Monday, August 28, 2006

Bumping into an old friend; or, the beautiful kindness of people

When I was growing up in Newfoundland, there was a fellow who wrote - among other things - a humour column in a local magazine. Now, one stereotype about Newfoundlanders that happens to be absolutely true is that we are, as a rule, damned funny people; so in order to rise to the position of public humourist, you're going to be a very funny person indeed.

Ed Smith was a teacher, school administrator, and, eventually, community college principal, who had turned his hand to humour writing and was very good at it. I was very surprised, therefore, that when I unexpectedly bumped into him again, it was in the role of a writer on very weighty matters indeed. In 1998, Ed Smith became a quadriplegic in a car accident, and he is now one of a tag-team of columnists who write on disability issues for the CBC News website.

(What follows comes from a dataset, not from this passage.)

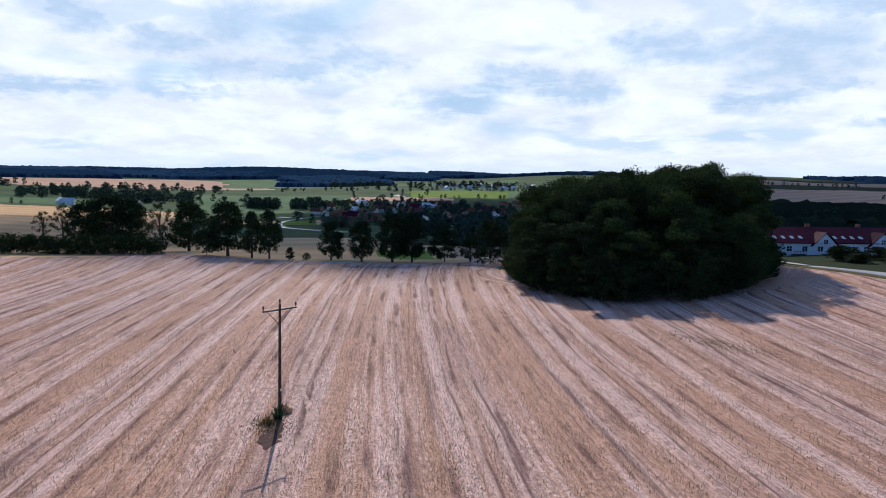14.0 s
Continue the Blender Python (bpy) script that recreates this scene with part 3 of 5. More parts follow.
def make_ground():
    fine = np.radians(np.arange(-44, 180.01, 0.5))
    coarse = np.radians(np.arange(184, 316, 4.0))
    bearing = np.concatenate([fine, coarse])
    ring = np.concatenate([[0.01, 6, 14, 22], np.arange(28, 330, 2.5)])
    while ring[-1] < 4880:
        ring = np.append(ring, ring[-1] + max(2.5, ring[-1] * 0.0095))
    b, r = np.meshgrid(bearing, ring)
    x, y = r * np.sin(b), r * np.cos(b)
    # draw the mesh onto the edges of the fields
    for edge in (RIM, HOLLOW, SITE):
        d = edge_distance(x, y, edge)
        gx, gy = edge_distance(x + 0.2, y, edge) - d, edge_distance(x, y + 0.2, edge) - d
        size = np.hypot(gx, gy) + 1e-9
        pull = np.where((np.abs(d) < 1.9) & (size > 0.1), d, 0.0)
        x, y = x - pull * gx / size, y - pull * gy / size
    z = ground_height(x, y)
    verts = np.stack([x, y, z], -1).reshape(-1, 3)
    n, k = len(bearing), len(ring)
    i, j = np.meshgrid(np.arange(k - 1), np.arange(n), indexing="ij")
    j2 = (j + 1) % n
    faces = np.stack([i * n + j, i * n + j2, (i + 1) * n + j2, (i + 1) * n + j], -1).reshape(-1, 4)
    faces = faces[:, ::-1]
    middle = verts[faces].mean(1)
    cx, cy = middle[:, 0], middle[:, 1]
    wob = np.sin(cx / 61 + cy / 47) + 0.6 * np.sin(cx / 23 - cy / 31)
    kind = np.full(len(faces), 7)
    far = np.hypot(cx, cy)
    kind[in_patch(cx, cy, LUSH, wob)] = 4
    kind[in_patch(cx, cy, RIPE, wob)] = 2
    kind[in_patch(cx, cy, CUT, wob)] = 3
    kind[in_patch(cx, cy, CROP, wob)] = 5
    kind[in_patch(cx, cy, LIME, wob)] = 9
    fx, fy = cx - 40 * np.sin(cy / 170) - 22 * np.sin(cy / 61 + 1), cy - 40 * np.sin(cx / 190) - 22 * np.sin(cx / 57)
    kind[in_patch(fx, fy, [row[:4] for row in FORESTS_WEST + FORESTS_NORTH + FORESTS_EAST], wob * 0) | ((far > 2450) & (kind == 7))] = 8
    rim = edge_distance(cx, cy, RIM)
    kind[rim < 0] = 0
    hollow = edge_distance(cx, cy, HOLLOW)
    kind[(hollow < 0) & (rim < 0)] = 1
    kind[(rim > 0) & (rim < 11) & (cy > 150) & (cx > 150)] = 4
    kind[(rim > -5) & (rim < 5) & (cy > 150) & (cx > 215)] = 4
    kind[(rim > -34) & (rim < 11) & (cx > 118) & (cx < 196) & (cy > 345)] = 6
    kind[(rim < 15) & (cx > 150) & (cy < -4) & (cy > -112)] = 0
    shore = edge_distance(cx, cy, LAKE)
    kind[(shore < 7) & (rim > 30)] = 4
    site = edge_distance(cx, cy, SITE)
    kind[(site < 0)] = 7
    me = mesh_of("ground", verts, faces, [M_STUBBLE, M_FALLOW, M_TAN, M_PINK, M_MEADOW, M_GREEN, M_VERGE, M_SCRUB, M_HAZY_FLOOR, M_LIME], kind)
    uv = me.uv_layers.new(name="rows")
    across, along = row_coordinates(verts[:, 0], verts[:, 1])
    flat = np.stack([across, along], -1)[faces.ravel()]
    uv.data.foreach_set("uv", flat.astype(np.float32).ravel())
    me.shade_smooth()
    ob = new("ground", me)
    tagged(ob, "rolling farmland with dry stubble fields, meadows and lake shore", "ground", kind="structure")


# the strip of grass and works yard on the far side of the stubble
SITE = np.array([(112, -130), (102, -127), (86, -126), (71, -123.5), (55, -120), (39, -113.5), (5, -98), (-60, -70), (-60, -300), (160, -300),
                 (150, -150)], float)
make_ground()


def make_lake():
    bm = bmesh.new()
    bm.faces.new([bm.verts.new((x, y, 0)) for x, y in LAKE])
    bmesh.ops.triangulate(bm, faces=bm.faces)
    me = bpy.data.meshes.new("lake")
    bm.to_mesh(me)
    bm.free()
    me.materials.append(M_WATER)
    ob = new("lake", me)
    ob.location.z = LAKE_LEVEL
    tagged(ob, "calm deep blue lake between wooded shores", "lake", kind="structure")


make_lake()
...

But as soon as I started reading his latest column, it was evident that he'd lost neither his fine writing style, nor his eloquent Newfoundland earthiness, nor his self-deprecating humour and his fine eye for human nature. This article expresses with pinpoint precision exactly the one shining, positive facet of the experience of living with an illness or disability. While I've thought about trying to capture this experience in writing, Ed Smith with his homely descriptions of Lions Club dinners and nerve-wracking encounters with scary teenagers in the Big City says it much better than I could've.

The beautiful kindness that is in people. Experiencing it is inexpressible. How sorry I am, and glad I am, that most of you will never experience it the way we do.